* Task objective
Return every line below as is, leaving out the pictures.

* Dataset section
■ ■ ■

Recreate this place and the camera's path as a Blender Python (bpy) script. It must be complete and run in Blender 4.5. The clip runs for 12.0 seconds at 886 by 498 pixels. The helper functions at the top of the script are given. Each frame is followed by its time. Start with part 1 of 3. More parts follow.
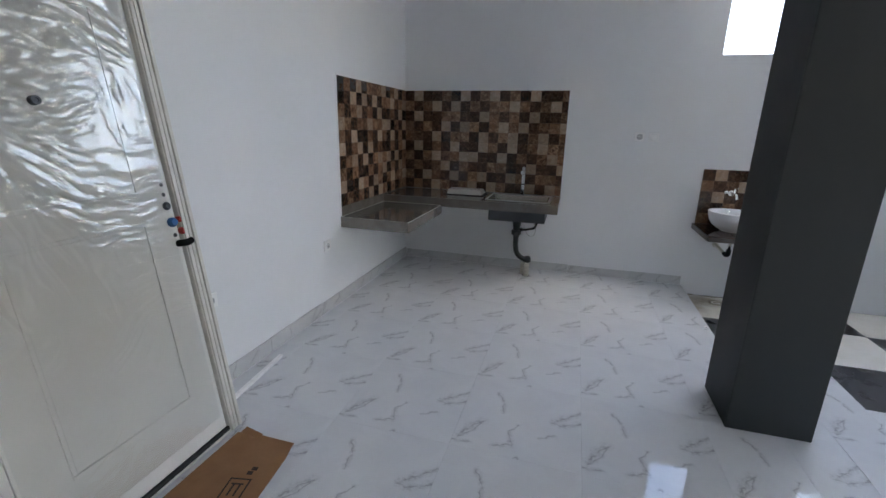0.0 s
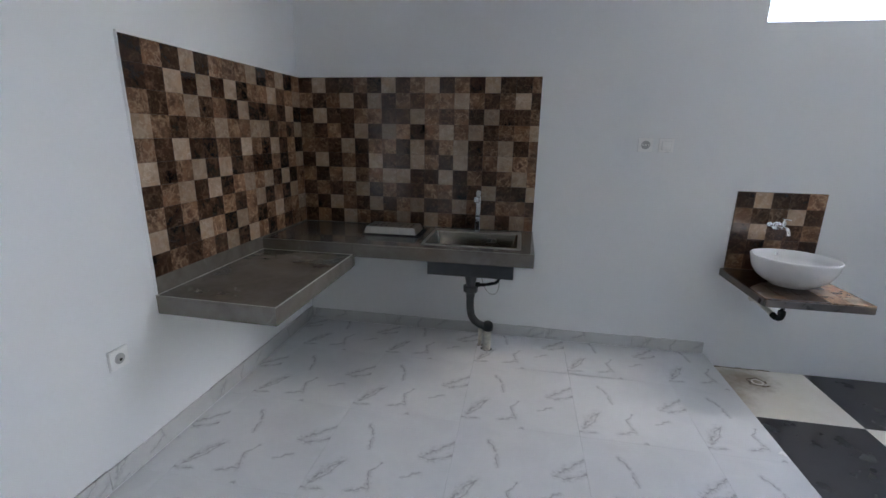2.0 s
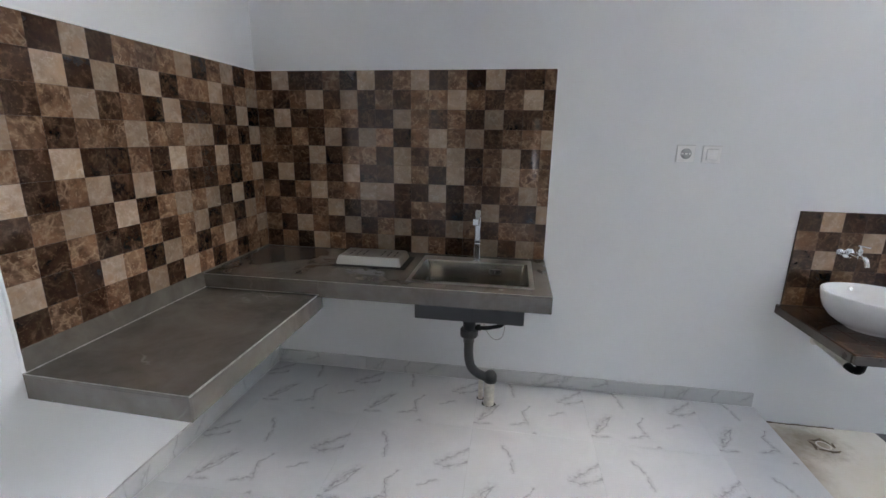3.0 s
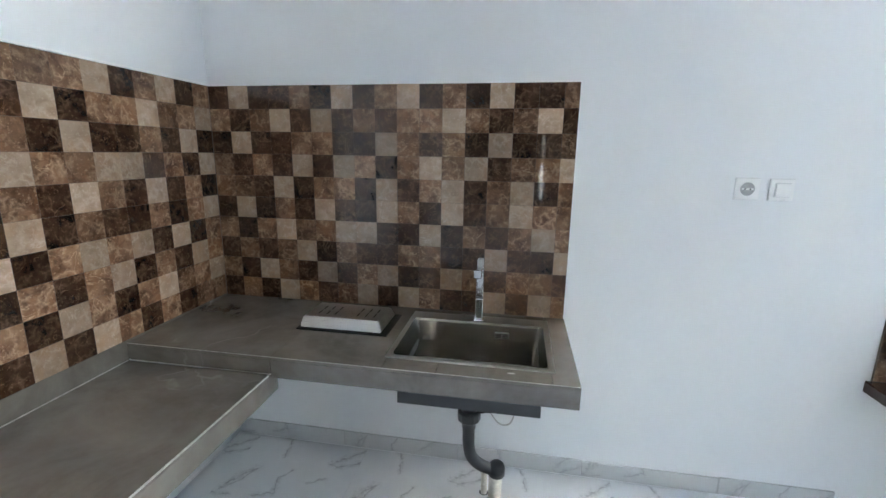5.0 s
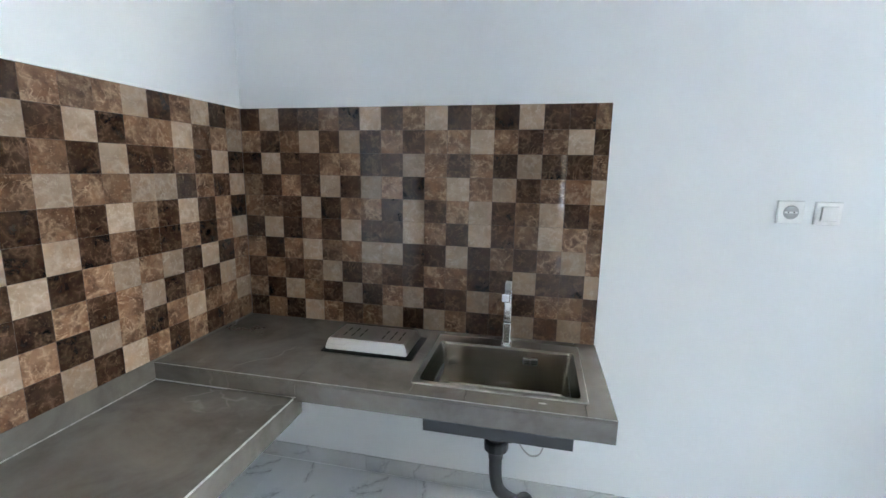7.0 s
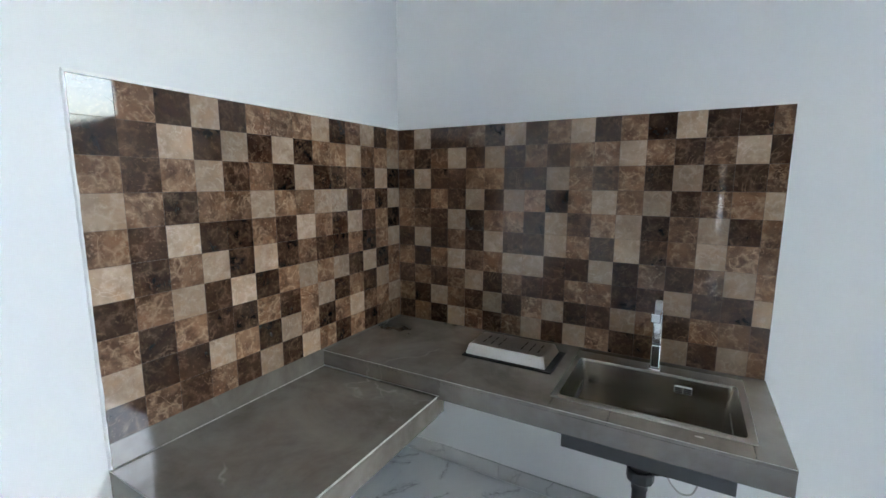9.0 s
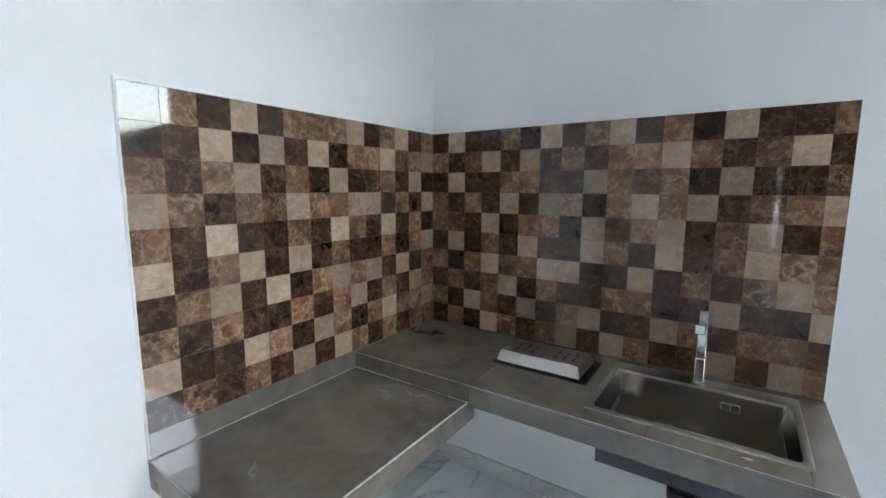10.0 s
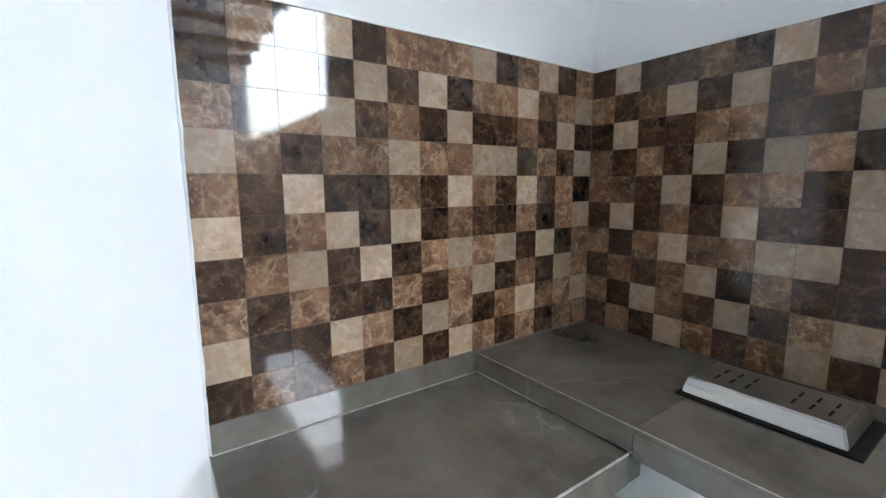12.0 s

■ ■ ■

* Result of this task
Recreate this place and the camera's path as a Blender Python (bpy) script. It must be complete and run in Blender 4.5. The clip runs for 12.0 seconds at 886 by 498 pixels. The helper functions at the top of the script are given. Each frame is followed by its time. Start with part 1 of 3. More parts follow.
0.0 s
2.0 s
3.0 s
5.0 s
7.0 s
9.0 s
10.0 s
12.0 s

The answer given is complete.